Y harían bien nuestros gobernantes en resaltar algunos antecedentes que hoy no mencionan: la rueda no se inventó este diez de diciembre.
La disputa global por la Antártida podría mejorar esas posibilidades, abriendo a Londres una puerta de salida con una solvencia que ya han manejado. En 1984 fue la propia Thatcher la que convino con Den Xiao Ping la devolución de Hong Kong y el primero de julio de 1997 fue el gobierno británico el que invitó al canciller argentino, Guido Di Tella, a estar presente en el acto formal de transferencia: si existe una actividad donde importan las señales, una de ellas es la diplomacia.

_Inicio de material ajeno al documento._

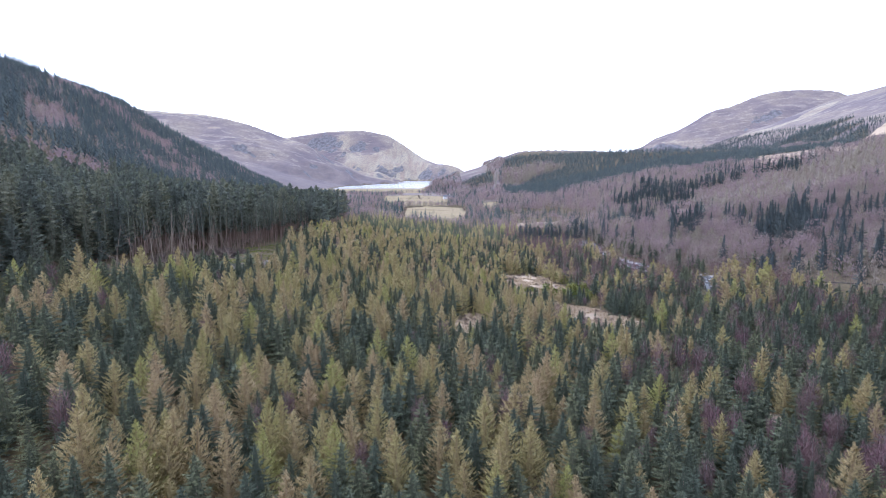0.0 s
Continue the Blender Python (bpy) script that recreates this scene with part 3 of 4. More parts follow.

Y en 1981, apenas meses antes del desembarco argentino, fue Thatcher quien nos propuso oficialmente un retroarriendo semejante a Hong Kong, que no fracasó sino por culpa del boicot laborista y la soberbia del entonces gobierno argentino.
Esta incursión petrolera de Rusia funciona como un aviso: ojala sepamos prepararnos, sepamos buscar alianzas y apoyos para que a nuestros legítimos derechos en la Antártida los defendamos mejor de lo que tan mal venimos haciendo en Malvinas.